Ground is almost anywhere somehow different!

Bury your noble-metal coin at some roof-garden on the 10th floor and you can wait forever!

You don't know how deep is the bedrock below usual ground, how much humus and how much gravel is inbetween, how high is the moisture and the mineralization-level.

Some more factors:
distance from the sea-level, different earth-magnetical-field level, radioactive pollution degree, how tall are the trees there if there are any, ore-deposits deep below inside the mantle of the earth (the bedrock-shell), mountains or sea nearby, condition of the surface of the ground from taiga, tundra to bushland, desert, woods, agriculture-plants or jungle just are some of the possibilities.

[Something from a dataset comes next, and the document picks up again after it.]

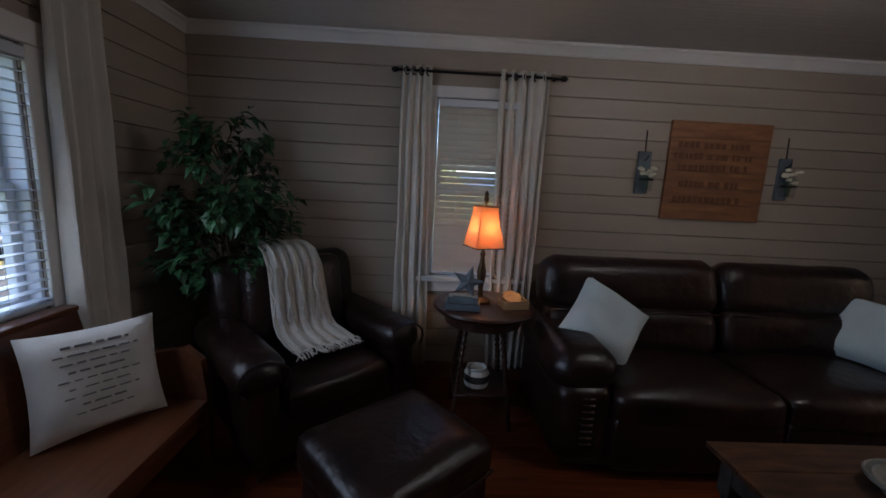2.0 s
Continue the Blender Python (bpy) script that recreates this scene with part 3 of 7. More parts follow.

So how can you define a testing standard? You can't.

The next big problem with you LRL-testers is that you know where your coin was buried, even after some years you know it, because if needed you wanna be able to dig out this coin to regain its worth.

AND:
If you know where you have buried your "just a few years long-ago"-test objects and because of course you wanna get positive LRL-test results, you will start to hold the "LRL"-device deeper or higher or try as long at one spot until you get your wanted "find signals".

This means your tests are absolutly invalid as long as no other person who doesn't know where the stuff was buried and who get not the slightest clues from you is able to achieve real countable test-results! Because you just will trick out yourself, no matter if you do it concious or not.


Fazit 1:
A LRL who needs "LTABO"-finds is totally worthless because ground conditions for this kind of stuff are changing everywhere! I can find a little gun-bullet directly under a high-voltage-pylon with an usual metal-detector and you only can adjust your wannabe-LTABO-locator to a single spot on your testing-field while betraying yourself!

Fazit 2:
If you don't have a correct friend who makes the tests for you, COMPLETLY without any help, tips or tricks from you, forget your LRL-testing right away, because if you are just a single person you just will fool yourself! Its comparable with thinking "my left hand feels warmer than my right hand" until you really start to believe or feel it. The power of imagination and illusion drives people to strong activity and often is a highly motivating-factor.


Final conclusion:
As long as you have not the slightest clue on what kind of detection principle your LRL is based at all and what your LTABO-effect exactly does or why it causes the possibility of LRL-detection better completly forget about your LRLs!

And you don't have the slightest clues, thats for shure, after all what was going on here !!!

You have some sort of electronic-compass that also reacts on EM-field distortions if they are strong enough, thats why you can detect some metal if its close or big enough to distort the EM-field, but thats far away from LRL!

Similar results can get achieved with an usual 1 dollar compass, too, if you look closely at the needle!

Mike(Mont)
03-13-2014, 02:32 PM
I just skimmed over this thread. For anyone who wants to know about long time buried objects, there is radiation from the object from interaction with the air, supposedly ionization. If a target gets buried, this part of the target's field is cut off until it slowly builds up a halo. I have heard the target needs to be buried more than eight inches deep to cut off this part of it's field. I buried two gold rings and could not get a response off them for about a year and a half. One ring was 10K so there is a lot of alloy. I could see how pure gold could take much longer. I buried them three feet deep and the sub-soil moisture around here has been minimal. Most I've heard says five years before detection. Some say much more time. This could be due to the amount of alloy. Obviously the type of locator used will have some effect of the amount of time needed.